● **Short problem**
Report, as a bare number, how many lines hold "Blender".
=-=-=-=-=
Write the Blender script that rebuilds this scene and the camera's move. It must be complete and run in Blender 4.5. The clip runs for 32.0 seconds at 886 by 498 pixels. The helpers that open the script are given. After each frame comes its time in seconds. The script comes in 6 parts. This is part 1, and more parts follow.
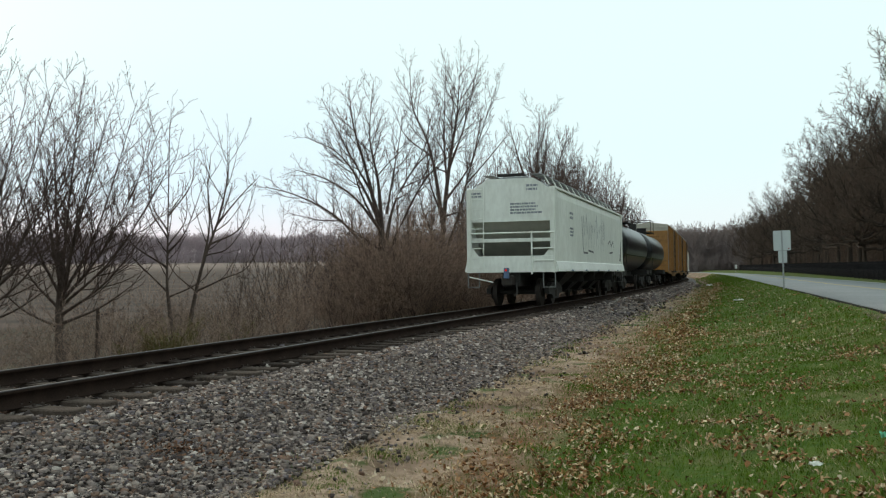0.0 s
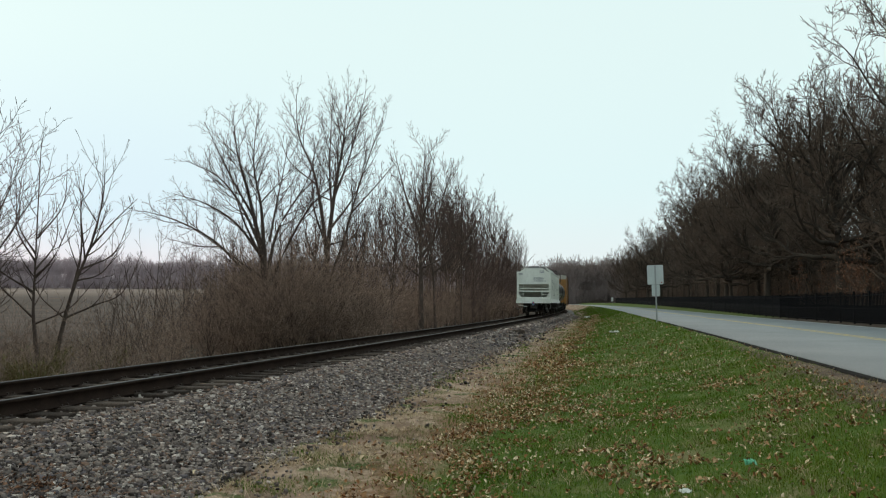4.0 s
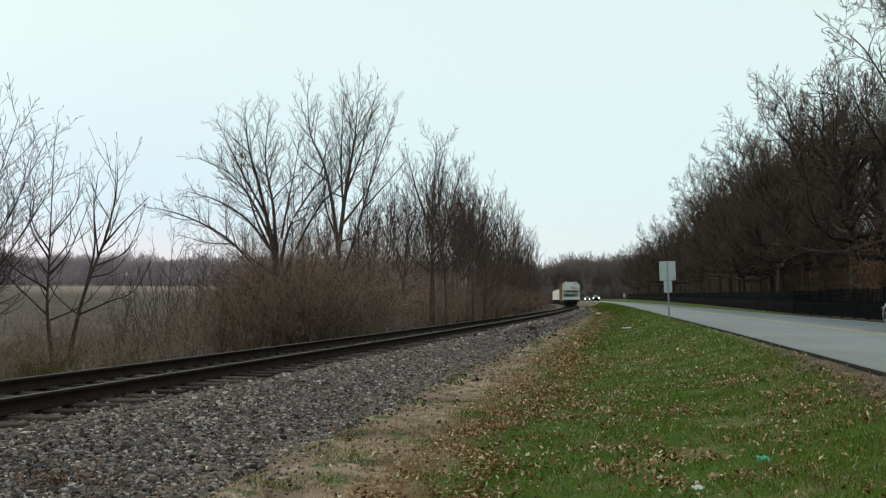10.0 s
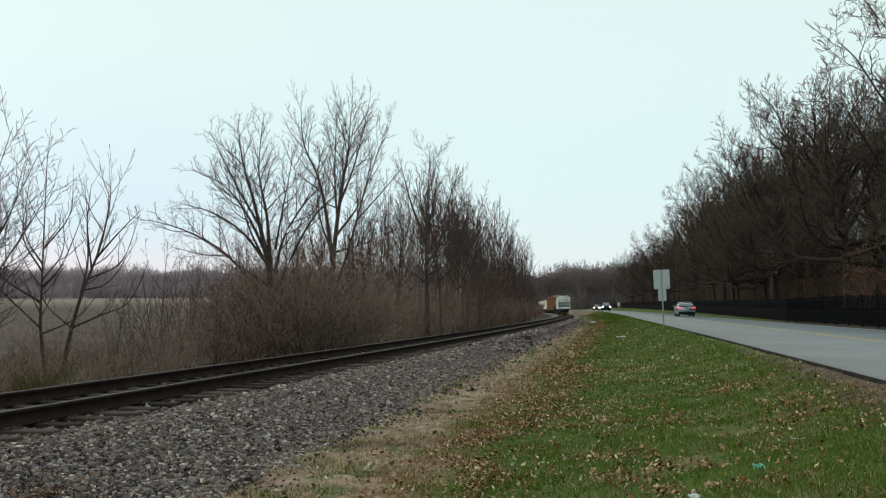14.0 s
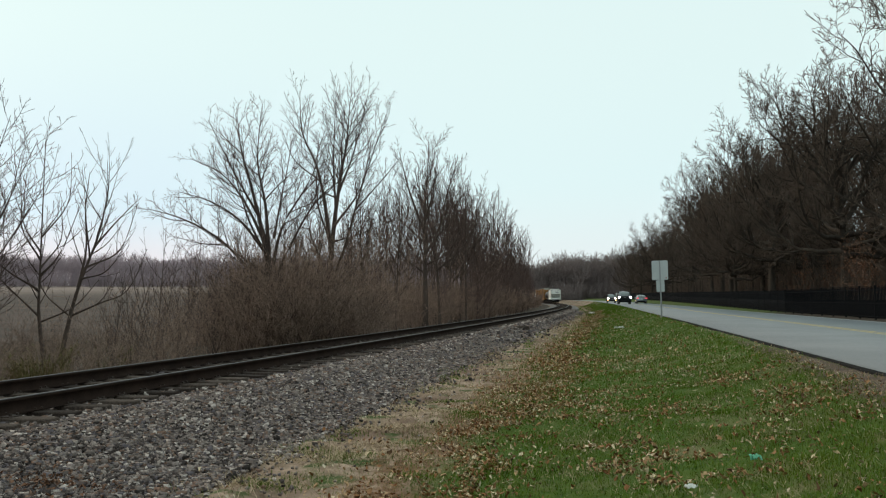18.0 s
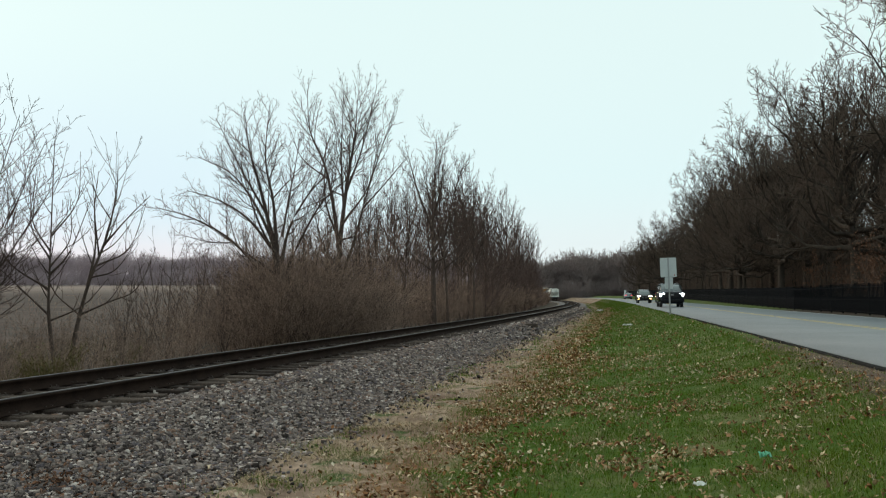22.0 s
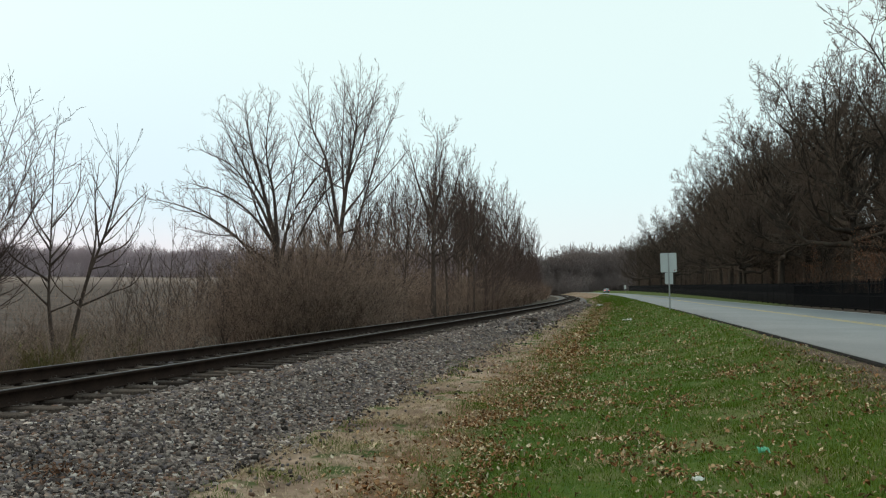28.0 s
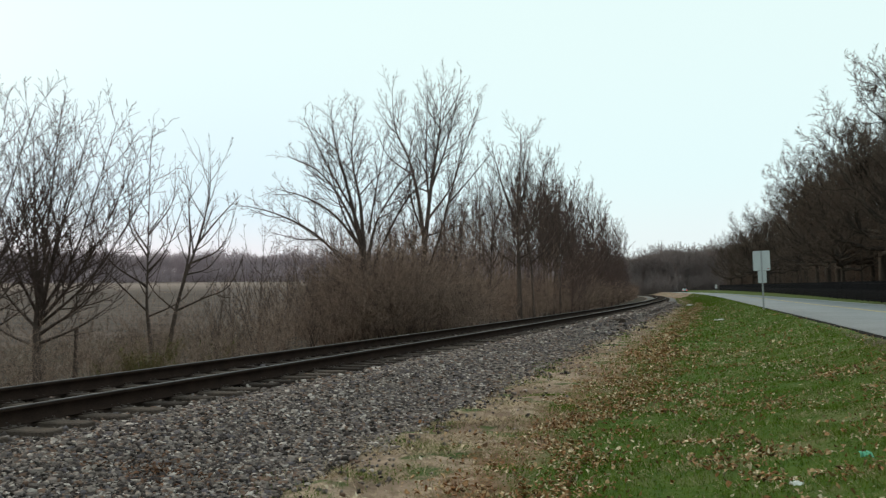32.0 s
=-=-=-=-=
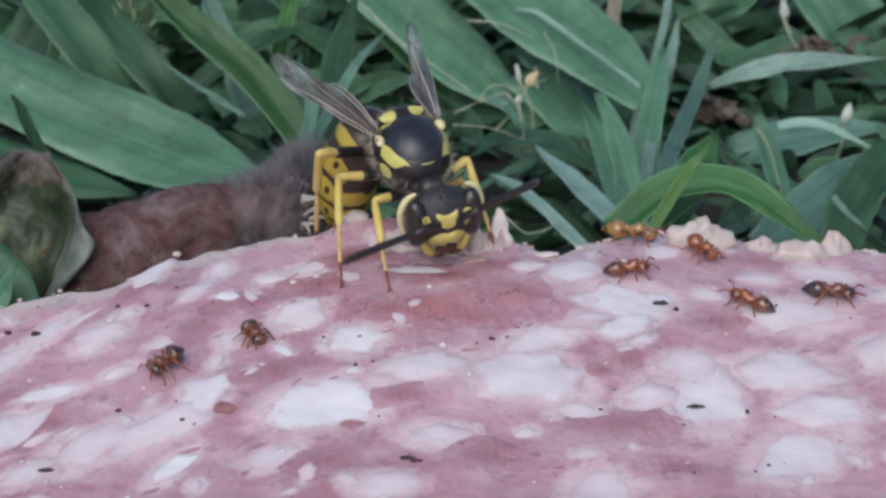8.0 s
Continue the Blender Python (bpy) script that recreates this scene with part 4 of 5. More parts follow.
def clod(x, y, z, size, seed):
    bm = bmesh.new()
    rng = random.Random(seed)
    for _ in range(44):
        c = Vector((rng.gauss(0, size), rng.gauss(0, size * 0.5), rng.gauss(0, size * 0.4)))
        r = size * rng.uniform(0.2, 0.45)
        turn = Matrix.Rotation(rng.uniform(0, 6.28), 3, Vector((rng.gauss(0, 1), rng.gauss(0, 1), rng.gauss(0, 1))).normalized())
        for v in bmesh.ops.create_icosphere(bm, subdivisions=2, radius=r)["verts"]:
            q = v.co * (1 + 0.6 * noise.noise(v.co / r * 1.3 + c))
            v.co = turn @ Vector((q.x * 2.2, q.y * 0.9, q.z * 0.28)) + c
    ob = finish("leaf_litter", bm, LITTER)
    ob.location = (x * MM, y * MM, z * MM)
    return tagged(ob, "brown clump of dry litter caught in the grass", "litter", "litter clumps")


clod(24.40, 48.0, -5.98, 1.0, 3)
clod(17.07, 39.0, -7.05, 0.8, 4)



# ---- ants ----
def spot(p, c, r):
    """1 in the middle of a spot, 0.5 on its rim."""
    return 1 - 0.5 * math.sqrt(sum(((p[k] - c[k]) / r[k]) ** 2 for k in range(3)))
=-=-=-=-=
● **Worked solution**
2